Peng Zheng; What’s the shape of your penalty?

May 9, 2017, 4pm
PDL C-401
Peng Zheng, Department of Applied Mathematics, University of Washington

Abstract: Performance of machine learning approaches is strongly influenced by choice of misfit penalty, and correct settings of penalty parameters, such as the threshold of the Huber function. These parameter are typically chosen using expert knowledge, cross-validation, or black-box optimization, which are time consuming for large-scale applications.

We present a data-driven approach that simultaneously solves inference problems and learns error structure and penalty parameters. We discuss theoretical properties of these joint problems, and present algorithms for their solution. We show numerical examples from the piecewise linear-quadratic (PLQ) family of penalties.

Scott Roy; An Optimal First-order Method Based on Optimal Quadratic Averaging

May 1, 2017, 4pm
PDL C-401
Scott Roy, Department of Mathematics, University of Washington

Abstract: In a recent paper, Bubeck, Lee, and Singh introduced a new first order method for minimizing smooth strongly convex functions.
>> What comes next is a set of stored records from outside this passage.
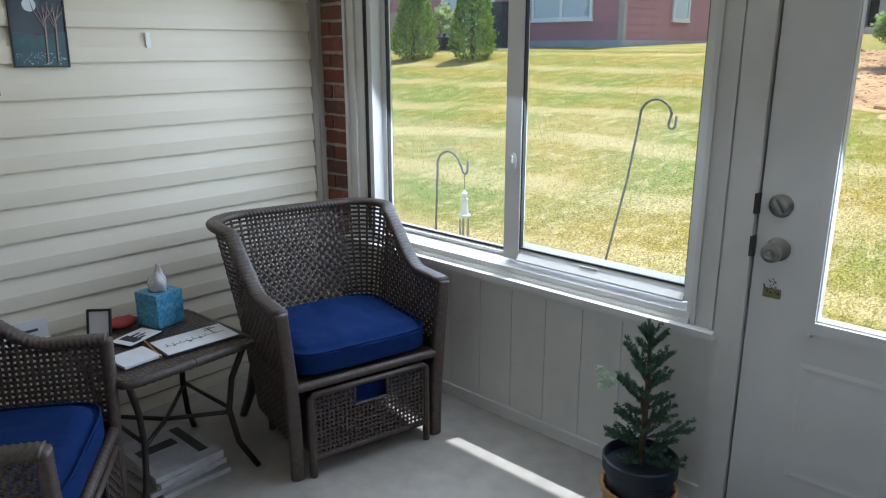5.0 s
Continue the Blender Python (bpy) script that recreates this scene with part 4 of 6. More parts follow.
def far_tree(x, y, h, r, seed):
    t = thing("tree", "leafy green tree behind the houses", "tree", Matrix.Translation((x, y, ground_z(x, y) - 0.05)), group="trees behind the houses")
    rng = np.random.default_rng(seed)
    bm = bmesh.new()
    tube(bm, [(0, 0, 0), (0.1, 0, h * 0.4), (0, 0.1, h * 0.8)], [0.18, 0.12, 0.03], 8)
    for k in range(9):
        a, z = k * 2.4, h * (0.3 + 0.06 * k)
        tube(bm, [(0, 0, z), (math.cos(a) * r * 0.6, math.sin(a) * r * 0.6, z + h * 0.15)], [0.06, 0.015], 6)
    part("trunk", bm, BARK, t)
    nc, n = 26, 4200
    cc = rng.normal(0, 1, (nc, 3))
    cc /= np.linalg.norm(cc, axis=1)[:, None]
    cc *= rng.uniform(0.3, 0.85, (nc, 1))
    d = rng.normal(0, 1, (n, 3))
    d /= np.linalg.norm(d, axis=1)[:, None]
    c = (cc[rng.integers(0, nc, n)] + d * 0.3 * rng.uniform(0.5, 1.1, (n, 1))) * np.array([r, r, h * 0.42]) + np.array([0, 0, h * 0.58])
    leaf_cloud("crown", c, d, 0.32, DEEPLEAF, t, rng=rng)


for k, (x, y, h, r) in enumerate(((17.5, 25, 4.6, 1.9), (19.5, 27, 5.2, 2.2), (15.8, 30, 6.5, 2.0), (22, 29, 6.0, 2.5))):
    far_tree(x, y, h, r, 80 + k)


def shepherd_hook(pts, label, tail):
    t = thing("shepherd_hook", label, "garden hook", Matrix.Translation(pts[0]))
    o = Vector(pts[0])
    bm = bmesh.new()
    tube(bm, [Vector(p) - o for p in pts], 0.0065, 8)
    part("rod", bm, GREYROD, t, smooth=True)
    return t


def arc(cx, cz, r, a0, a1, n, y, ax=1.0):
    return [(cx + ax * r * math.cos(radians(a0 + (a1 - a0) * k / n)), y, cz + r * math.sin(radians(a0 + (a1 - a0) * k / n))) for k in range(n + 1)]


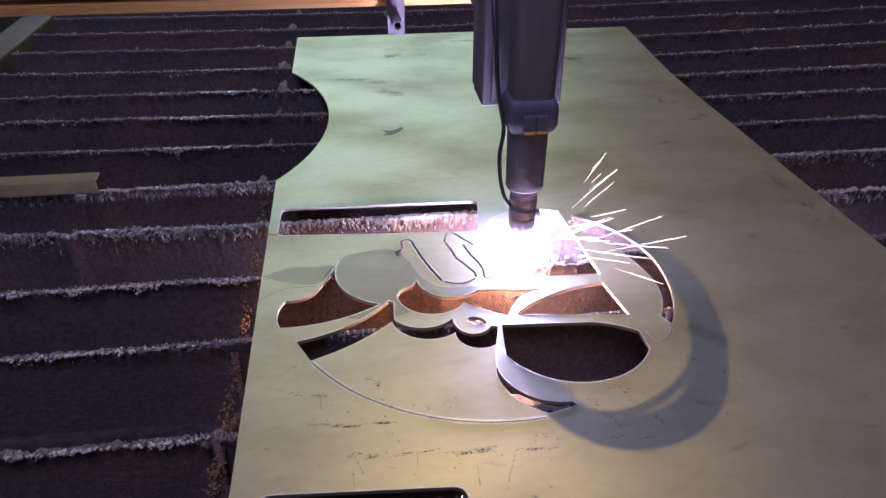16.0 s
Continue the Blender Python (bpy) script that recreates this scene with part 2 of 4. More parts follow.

Their geometric descent algorithm, largely inspired by the ellipsoid method, enjoys the optimal linear rate of convergence. We show that the same iterate sequence is generated by a scheme that in each iteration computes an optimal average of quadratic lower-models of the function. Indeed, the minimum of the averaged quadratic approaches the true minimum at an optimal rate. This intuitive viewpoint reveals clear connections to the original fast-gradient methods and cutting plane ideas, and leads to limited-memory extensions with improved performance.

Joint work with Dmitriy Drusvyatskiy and Maryam Fazel.